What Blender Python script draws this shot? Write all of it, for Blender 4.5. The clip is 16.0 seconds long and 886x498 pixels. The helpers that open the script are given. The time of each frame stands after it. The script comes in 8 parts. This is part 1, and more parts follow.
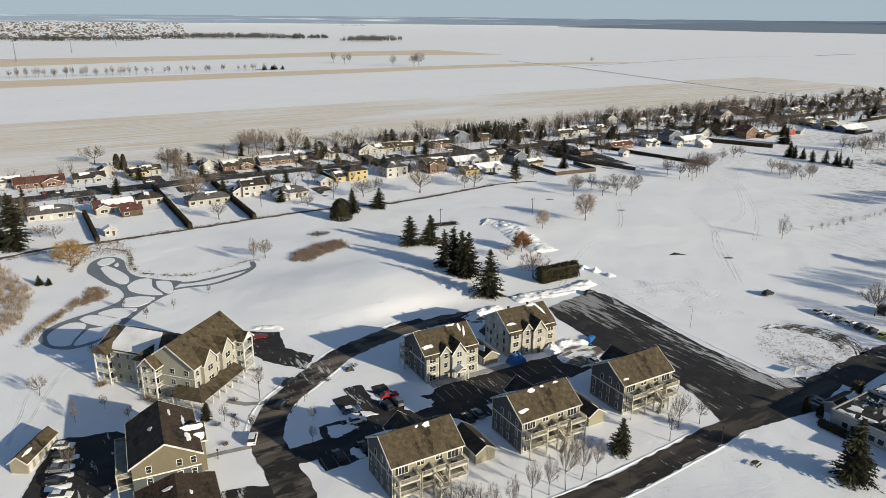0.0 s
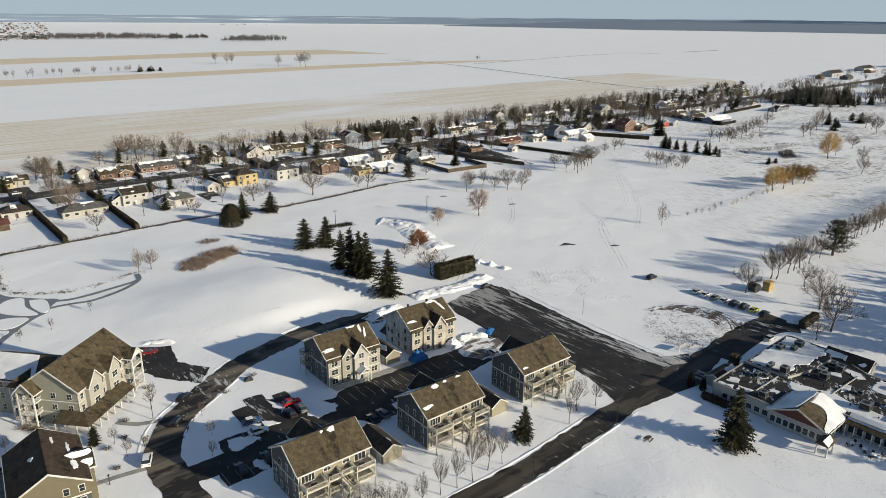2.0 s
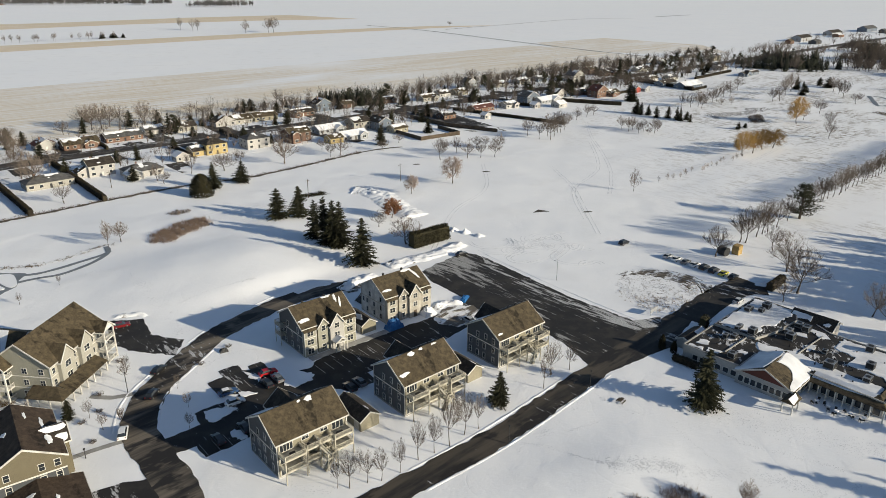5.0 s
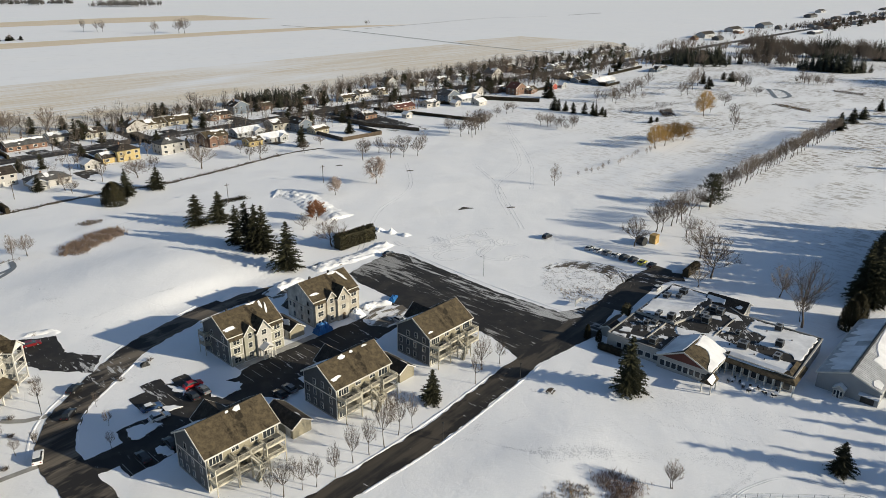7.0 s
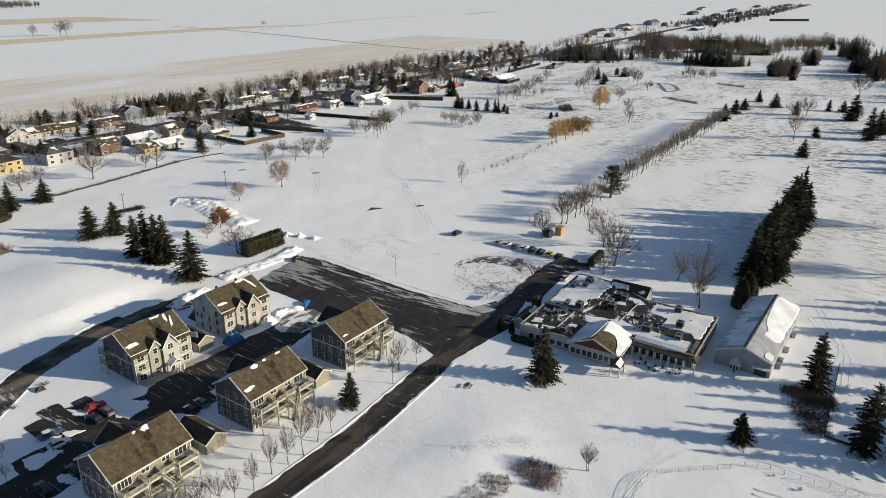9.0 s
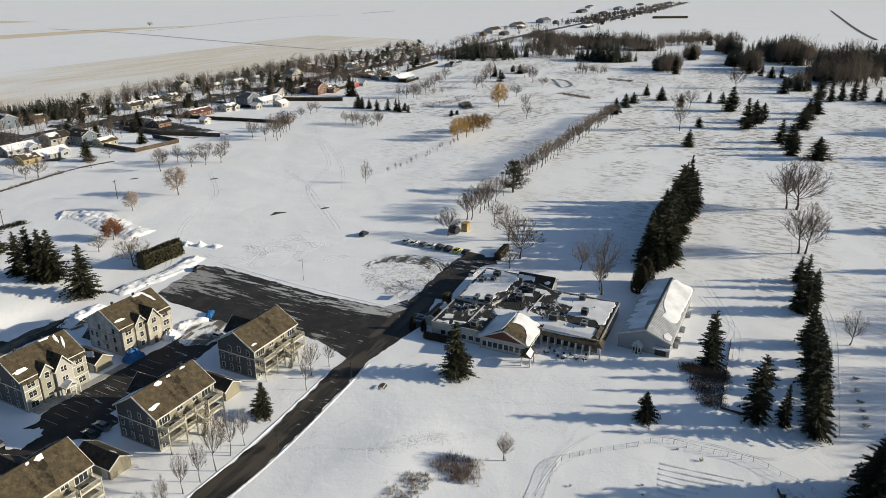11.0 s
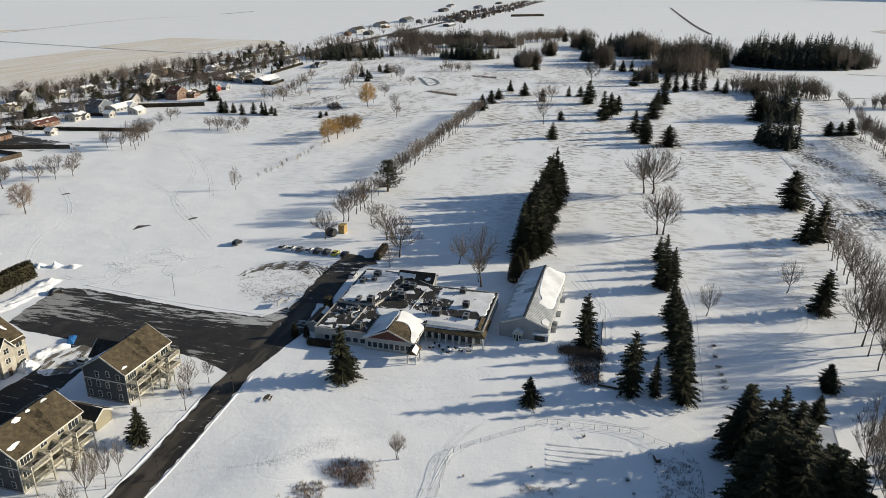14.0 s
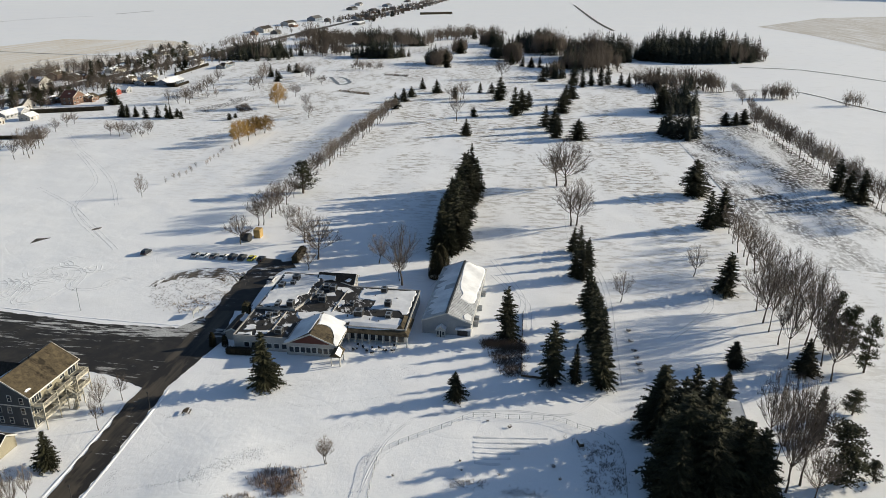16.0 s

### Exercise aim
Extract every line of the data exactly; pictures stay out.

### Solution to this problem
What Blender Python script draws this shot? Write all of it, for Blender 4.5. The clip is 16.0 seconds long and 886x498 pixels. The helpers that open the script are given. The time of each frame stands after it. The script comes in 8 parts. This is part 1, and more parts follow.
0.0 s
2.0 s
5.0 s
7.0 s
9.0 s
11.0 s
14.0 s
16.0 s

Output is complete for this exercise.